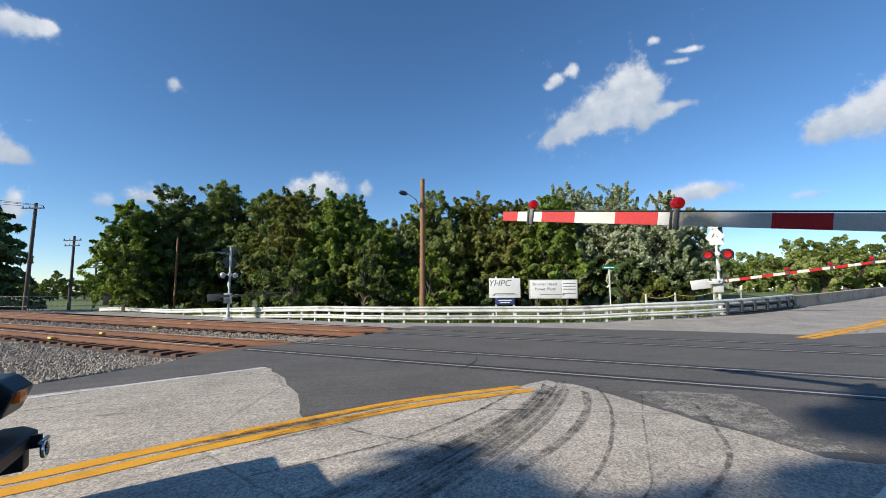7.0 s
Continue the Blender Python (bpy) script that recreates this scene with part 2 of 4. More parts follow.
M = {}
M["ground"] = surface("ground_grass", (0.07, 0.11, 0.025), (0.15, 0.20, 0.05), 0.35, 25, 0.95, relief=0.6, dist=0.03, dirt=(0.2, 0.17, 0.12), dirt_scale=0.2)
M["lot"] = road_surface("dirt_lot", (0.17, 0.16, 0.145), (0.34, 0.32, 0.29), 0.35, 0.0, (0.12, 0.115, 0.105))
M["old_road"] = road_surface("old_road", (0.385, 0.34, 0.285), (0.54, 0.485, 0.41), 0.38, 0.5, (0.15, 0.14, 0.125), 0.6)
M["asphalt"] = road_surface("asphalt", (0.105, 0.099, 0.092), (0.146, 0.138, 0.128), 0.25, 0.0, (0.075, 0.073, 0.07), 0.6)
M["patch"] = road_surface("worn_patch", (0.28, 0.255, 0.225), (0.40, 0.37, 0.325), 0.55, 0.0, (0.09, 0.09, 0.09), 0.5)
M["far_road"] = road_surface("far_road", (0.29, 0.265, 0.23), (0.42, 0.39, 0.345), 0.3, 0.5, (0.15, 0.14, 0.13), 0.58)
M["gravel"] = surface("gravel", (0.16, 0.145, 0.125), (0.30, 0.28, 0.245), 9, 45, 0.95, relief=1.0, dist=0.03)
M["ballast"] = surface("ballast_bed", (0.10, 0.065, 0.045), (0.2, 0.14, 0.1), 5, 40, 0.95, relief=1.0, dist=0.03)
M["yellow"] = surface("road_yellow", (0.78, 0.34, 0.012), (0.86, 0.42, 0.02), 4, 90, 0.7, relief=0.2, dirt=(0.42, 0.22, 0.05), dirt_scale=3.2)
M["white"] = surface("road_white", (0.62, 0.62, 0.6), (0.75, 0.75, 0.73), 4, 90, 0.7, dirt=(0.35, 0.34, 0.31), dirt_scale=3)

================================

* _Brief_: Only the lines from the one that contains "Continue the Blender" to the end of the data should be output, exactly as they appear.

* _Response below_:
Continue the Blender Python (bpy) script that recreates this scene with part 2 of 4. More parts follow.
M = {}
M["ground"] = surface("ground_grass", (0.07, 0.11, 0.025), (0.15, 0.20, 0.05), 0.35, 25, 0.95, relief=0.6, dist=0.03, dirt=(0.2, 0.17, 0.12), dirt_scale=0.2)
M["lot"] = road_surface("dirt_lot", (0.17, 0.16, 0.145), (0.34, 0.32, 0.29), 0.35, 0.0, (0.12, 0.115, 0.105))
M["old_road"] = road_surface("old_road", (0.385, 0.34, 0.285), (0.54, 0.485, 0.41), 0.38, 0.5, (0.15, 0.14, 0.125), 0.6)
M["asphalt"] = road_surface("asphalt", (0.105, 0.099, 0.092), (0.146, 0.138, 0.128), 0.25, 0.0, (0.075, 0.073, 0.07), 0.6)
M["patch"] = road_surface("worn_patch", (0.28, 0.255, 0.225), (0.40, 0.37, 0.325), 0.55, 0.0, (0.09, 0.09, 0.09), 0.5)
M["far_road"] = road_surface("far_road", (0.29, 0.265, 0.23), (0.42, 0.39, 0.345), 0.3, 0.5, (0.15, 0.14, 0.13), 0.58)
M["gravel"] = surface("gravel", (0.16, 0.145, 0.125), (0.30, 0.28, 0.245), 9, 45, 0.95, relief=1.0, dist=0.03)
M["ballast"] = surface("ballast_bed", (0.10, 0.065, 0.045), (0.2, 0.14, 0.1), 5, 40, 0.95, relief=1.0, dist=0.03)
M["yellow"] = surface("road_yellow", (0.78, 0.34, 0.012), (0.86, 0.42, 0.02), 4, 90, 0.7, relief=0.2, dirt=(0.42, 0.22, 0.05), dirt_scale=3.2)
M["white"] = surface("road_white", (0.62, 0.62, 0.6), (0.75, 0.75, 0.73), 4, 90, 0.7, dirt=(0.35, 0.34, 0.31), dirt_scale=3)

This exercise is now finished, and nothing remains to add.